Required task:
Report each line of the data that includes the word "part".

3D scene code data
*****

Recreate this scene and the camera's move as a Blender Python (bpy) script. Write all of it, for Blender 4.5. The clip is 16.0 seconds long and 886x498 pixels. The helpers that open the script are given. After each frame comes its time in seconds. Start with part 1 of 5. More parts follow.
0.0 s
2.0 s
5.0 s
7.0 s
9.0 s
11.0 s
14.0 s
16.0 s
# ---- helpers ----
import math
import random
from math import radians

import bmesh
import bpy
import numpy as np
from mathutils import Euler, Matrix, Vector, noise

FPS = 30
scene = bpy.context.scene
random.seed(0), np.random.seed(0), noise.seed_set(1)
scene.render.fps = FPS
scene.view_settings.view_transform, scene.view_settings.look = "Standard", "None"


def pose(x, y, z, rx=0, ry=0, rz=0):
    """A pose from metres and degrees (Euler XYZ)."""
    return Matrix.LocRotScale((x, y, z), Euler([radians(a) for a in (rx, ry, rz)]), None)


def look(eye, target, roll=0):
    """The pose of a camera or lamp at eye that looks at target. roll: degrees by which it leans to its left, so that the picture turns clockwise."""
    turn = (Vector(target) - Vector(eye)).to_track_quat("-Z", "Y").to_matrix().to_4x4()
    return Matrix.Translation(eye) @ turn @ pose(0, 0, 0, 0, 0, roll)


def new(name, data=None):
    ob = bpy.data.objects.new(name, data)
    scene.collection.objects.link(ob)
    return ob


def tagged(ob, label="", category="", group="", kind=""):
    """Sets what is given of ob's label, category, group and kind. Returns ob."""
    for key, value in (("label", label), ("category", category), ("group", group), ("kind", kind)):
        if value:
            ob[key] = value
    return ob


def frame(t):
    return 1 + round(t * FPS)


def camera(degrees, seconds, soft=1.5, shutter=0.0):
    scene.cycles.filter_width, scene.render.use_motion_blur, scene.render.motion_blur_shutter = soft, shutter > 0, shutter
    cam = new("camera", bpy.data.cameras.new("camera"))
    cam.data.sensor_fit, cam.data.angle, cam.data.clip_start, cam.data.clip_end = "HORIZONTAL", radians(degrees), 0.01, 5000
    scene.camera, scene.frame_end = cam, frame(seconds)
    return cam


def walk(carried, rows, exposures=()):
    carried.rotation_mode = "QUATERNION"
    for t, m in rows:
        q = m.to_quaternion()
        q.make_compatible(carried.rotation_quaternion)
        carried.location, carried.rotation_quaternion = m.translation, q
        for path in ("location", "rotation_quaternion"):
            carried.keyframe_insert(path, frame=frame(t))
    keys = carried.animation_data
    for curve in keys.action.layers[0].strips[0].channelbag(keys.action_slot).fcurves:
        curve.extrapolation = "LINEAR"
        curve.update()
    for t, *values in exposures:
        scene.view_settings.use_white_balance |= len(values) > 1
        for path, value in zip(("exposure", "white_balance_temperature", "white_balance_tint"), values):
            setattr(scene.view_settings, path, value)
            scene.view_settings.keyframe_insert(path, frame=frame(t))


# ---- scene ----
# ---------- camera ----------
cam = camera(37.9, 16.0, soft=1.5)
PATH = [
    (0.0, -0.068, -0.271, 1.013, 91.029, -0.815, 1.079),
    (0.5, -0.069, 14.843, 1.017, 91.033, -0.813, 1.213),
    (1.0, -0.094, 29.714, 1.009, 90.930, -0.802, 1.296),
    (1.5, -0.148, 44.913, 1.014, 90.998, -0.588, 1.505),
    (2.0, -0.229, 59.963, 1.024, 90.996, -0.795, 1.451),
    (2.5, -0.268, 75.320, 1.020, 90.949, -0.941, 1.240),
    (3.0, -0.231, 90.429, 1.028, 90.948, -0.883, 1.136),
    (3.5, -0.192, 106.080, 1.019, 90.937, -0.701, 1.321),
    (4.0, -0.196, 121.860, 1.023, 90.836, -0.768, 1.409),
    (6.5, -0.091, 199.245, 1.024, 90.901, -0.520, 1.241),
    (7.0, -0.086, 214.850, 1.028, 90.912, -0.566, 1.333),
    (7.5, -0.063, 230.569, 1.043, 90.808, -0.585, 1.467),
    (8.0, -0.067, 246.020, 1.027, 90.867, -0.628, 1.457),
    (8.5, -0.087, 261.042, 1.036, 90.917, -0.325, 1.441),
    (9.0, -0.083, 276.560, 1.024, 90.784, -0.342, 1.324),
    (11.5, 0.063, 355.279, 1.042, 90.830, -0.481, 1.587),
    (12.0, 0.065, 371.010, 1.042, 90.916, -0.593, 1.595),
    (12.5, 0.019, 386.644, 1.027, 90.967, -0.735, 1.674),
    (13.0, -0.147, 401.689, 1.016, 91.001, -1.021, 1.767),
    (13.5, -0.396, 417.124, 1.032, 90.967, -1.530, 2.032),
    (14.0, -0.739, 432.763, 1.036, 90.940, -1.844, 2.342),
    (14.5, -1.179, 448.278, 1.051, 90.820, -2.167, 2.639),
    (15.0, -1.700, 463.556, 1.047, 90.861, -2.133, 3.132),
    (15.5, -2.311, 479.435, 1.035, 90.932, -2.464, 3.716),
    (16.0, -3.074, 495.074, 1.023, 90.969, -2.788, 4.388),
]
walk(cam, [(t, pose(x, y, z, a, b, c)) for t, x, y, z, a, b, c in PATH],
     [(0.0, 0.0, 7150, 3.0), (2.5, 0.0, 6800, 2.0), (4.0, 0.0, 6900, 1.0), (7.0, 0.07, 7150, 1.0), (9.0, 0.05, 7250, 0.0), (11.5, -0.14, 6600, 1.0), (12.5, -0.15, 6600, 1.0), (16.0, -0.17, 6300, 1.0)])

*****

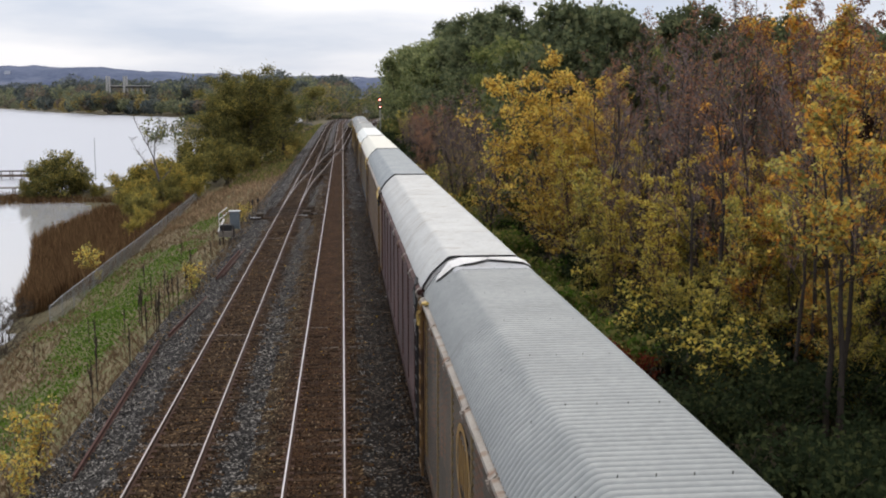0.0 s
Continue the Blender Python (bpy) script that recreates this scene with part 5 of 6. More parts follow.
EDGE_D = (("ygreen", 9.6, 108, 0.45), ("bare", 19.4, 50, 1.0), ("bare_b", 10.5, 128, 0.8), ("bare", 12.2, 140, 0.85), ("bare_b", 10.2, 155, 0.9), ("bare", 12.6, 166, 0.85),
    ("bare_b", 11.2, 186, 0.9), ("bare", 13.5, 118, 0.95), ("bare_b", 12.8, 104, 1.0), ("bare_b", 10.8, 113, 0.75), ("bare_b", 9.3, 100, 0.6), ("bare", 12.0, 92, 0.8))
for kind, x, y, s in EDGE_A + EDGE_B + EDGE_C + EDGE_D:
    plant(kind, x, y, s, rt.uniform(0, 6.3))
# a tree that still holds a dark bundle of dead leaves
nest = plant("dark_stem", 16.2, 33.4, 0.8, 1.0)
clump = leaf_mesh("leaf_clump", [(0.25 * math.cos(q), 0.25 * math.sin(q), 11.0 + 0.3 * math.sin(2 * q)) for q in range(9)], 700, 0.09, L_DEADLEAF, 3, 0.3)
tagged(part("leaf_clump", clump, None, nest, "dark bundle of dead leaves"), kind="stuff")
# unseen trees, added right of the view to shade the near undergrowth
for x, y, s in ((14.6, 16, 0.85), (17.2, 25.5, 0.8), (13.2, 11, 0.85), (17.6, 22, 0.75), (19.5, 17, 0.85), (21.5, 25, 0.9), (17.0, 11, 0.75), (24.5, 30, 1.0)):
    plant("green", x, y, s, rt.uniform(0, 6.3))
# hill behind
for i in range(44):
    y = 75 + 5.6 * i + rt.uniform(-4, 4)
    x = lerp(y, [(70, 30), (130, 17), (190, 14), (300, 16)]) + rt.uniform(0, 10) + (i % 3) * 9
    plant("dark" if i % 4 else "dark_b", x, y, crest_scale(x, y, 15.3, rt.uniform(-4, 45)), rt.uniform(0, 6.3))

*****

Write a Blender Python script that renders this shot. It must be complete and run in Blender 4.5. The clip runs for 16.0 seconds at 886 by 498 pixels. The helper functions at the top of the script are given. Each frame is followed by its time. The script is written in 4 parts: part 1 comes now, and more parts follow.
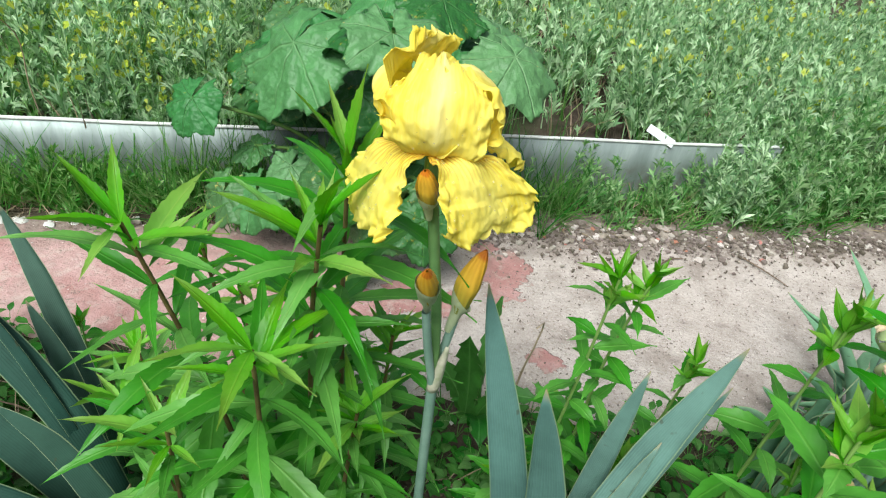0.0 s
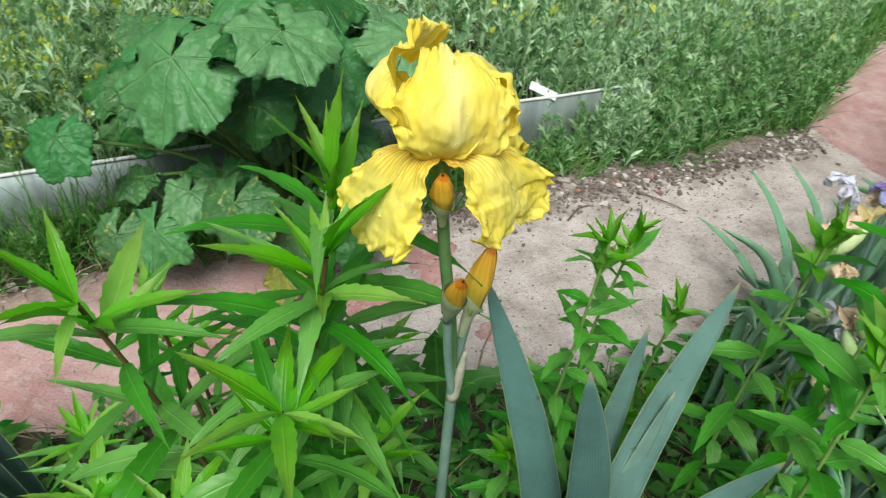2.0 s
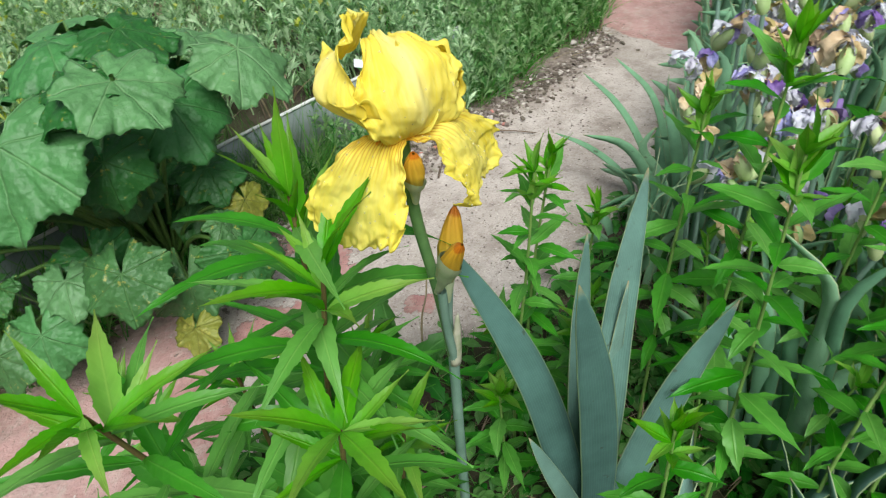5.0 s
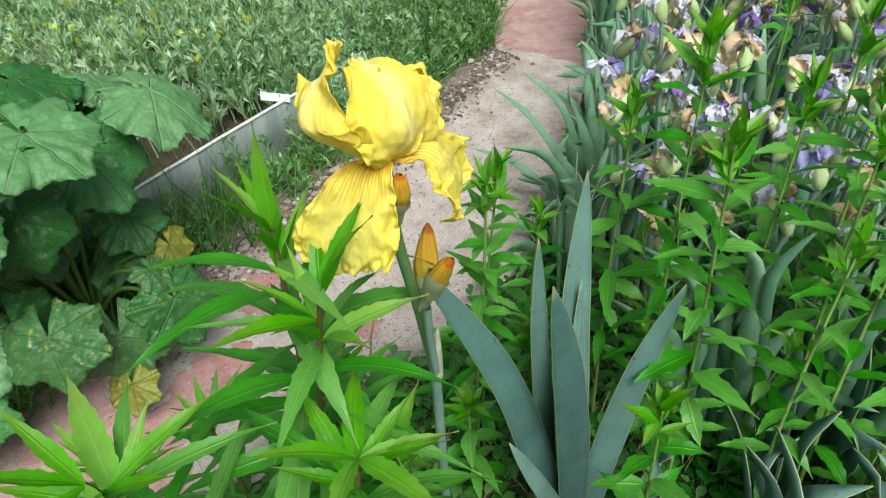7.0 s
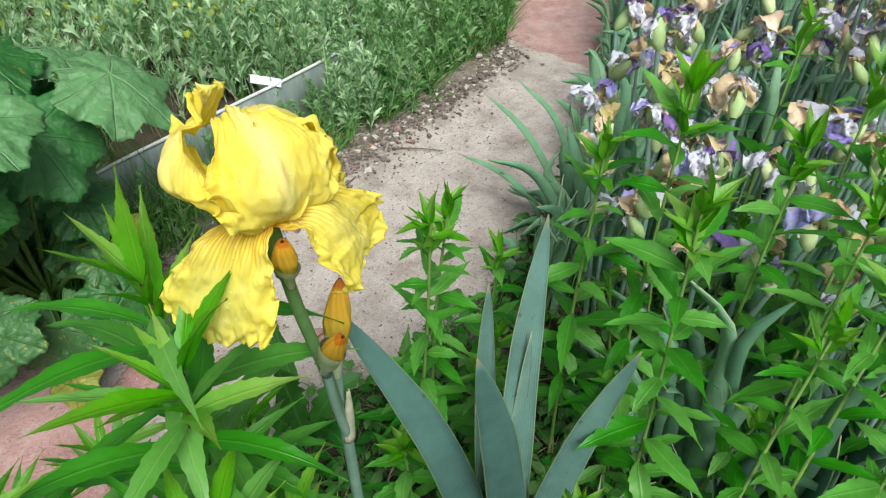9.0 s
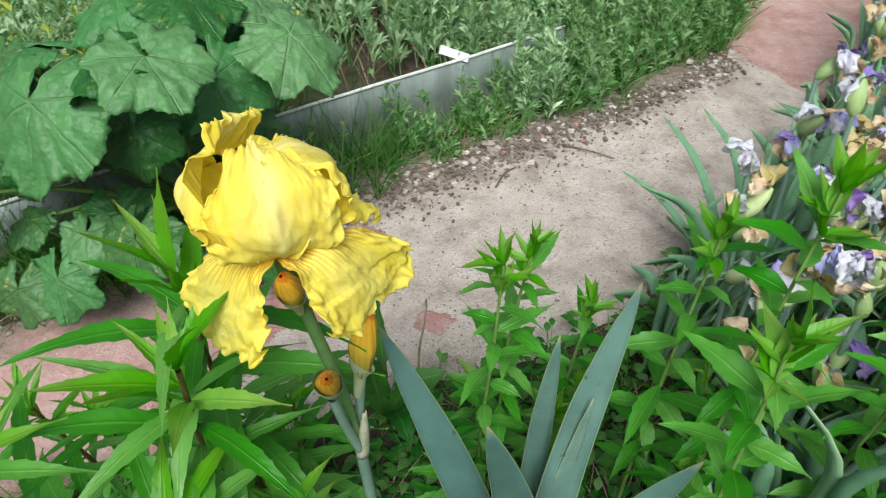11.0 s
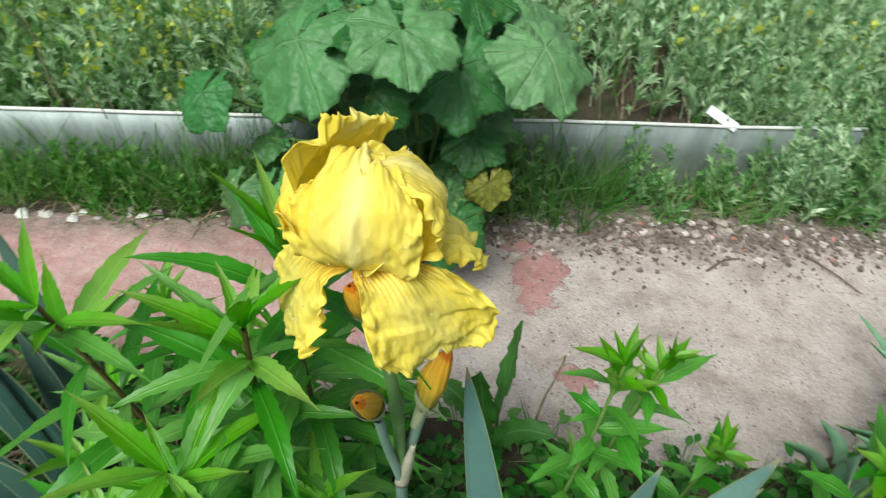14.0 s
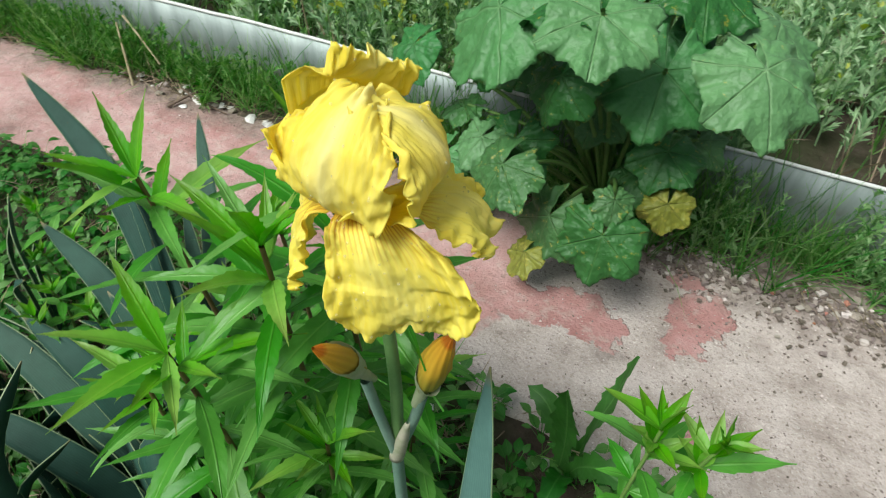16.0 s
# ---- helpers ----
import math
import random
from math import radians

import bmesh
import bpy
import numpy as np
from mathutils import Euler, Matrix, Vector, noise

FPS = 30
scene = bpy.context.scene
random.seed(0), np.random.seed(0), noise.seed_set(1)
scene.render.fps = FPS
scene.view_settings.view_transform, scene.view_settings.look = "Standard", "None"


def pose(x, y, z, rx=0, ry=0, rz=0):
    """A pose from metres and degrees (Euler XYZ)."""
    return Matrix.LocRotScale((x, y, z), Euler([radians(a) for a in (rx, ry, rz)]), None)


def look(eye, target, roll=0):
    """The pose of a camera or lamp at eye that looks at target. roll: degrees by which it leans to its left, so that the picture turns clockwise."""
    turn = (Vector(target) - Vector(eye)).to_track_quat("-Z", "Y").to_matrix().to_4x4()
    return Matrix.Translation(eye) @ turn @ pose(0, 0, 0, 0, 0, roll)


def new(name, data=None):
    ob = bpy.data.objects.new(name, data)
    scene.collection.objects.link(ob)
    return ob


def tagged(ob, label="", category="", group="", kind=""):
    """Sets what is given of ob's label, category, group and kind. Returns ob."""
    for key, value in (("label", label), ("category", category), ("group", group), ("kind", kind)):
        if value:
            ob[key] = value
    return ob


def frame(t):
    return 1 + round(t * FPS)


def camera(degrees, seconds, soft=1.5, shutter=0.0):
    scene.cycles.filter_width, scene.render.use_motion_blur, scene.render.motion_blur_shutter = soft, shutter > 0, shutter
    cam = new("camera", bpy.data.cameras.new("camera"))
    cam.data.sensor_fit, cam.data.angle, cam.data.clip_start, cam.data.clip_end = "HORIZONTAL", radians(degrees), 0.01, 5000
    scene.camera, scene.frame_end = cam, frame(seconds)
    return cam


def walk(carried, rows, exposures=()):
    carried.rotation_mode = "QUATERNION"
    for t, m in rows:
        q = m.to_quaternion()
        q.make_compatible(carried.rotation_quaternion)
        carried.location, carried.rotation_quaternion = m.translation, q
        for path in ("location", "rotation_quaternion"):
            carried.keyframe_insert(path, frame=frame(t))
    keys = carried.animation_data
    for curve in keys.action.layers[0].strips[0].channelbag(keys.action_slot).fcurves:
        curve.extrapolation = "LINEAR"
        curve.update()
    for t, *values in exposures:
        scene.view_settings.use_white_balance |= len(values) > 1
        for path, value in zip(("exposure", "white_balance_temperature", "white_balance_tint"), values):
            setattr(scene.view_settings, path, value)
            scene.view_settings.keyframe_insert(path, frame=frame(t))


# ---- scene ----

*****

Answer:
Recreate this scene and the camera's move as a Blender Python (bpy) script. Write all of it, for Blender 4.5. The clip is 16.0 seconds long and 886x498 pixels. The helpers that open the script are given. After each frame comes its time in seconds. Start with part 1 of 5. More parts follow.
Continue the Blender Python (bpy) script that recreates this scene with part 5 of 6. More parts follow.
tagged(part("leaf_clump", clump, None, nest, "dark bundle of dead leaves"), kind="stuff")
Write a Blender Python script that renders this shot. It must be complete and run in Blender 4.5. The clip runs for 16.0 seconds at 886 by 498 pixels. The helper functions at the top of the script are given. Each frame is followed by its time. The script is written in 4 parts: part 1 comes now, and more parts follow.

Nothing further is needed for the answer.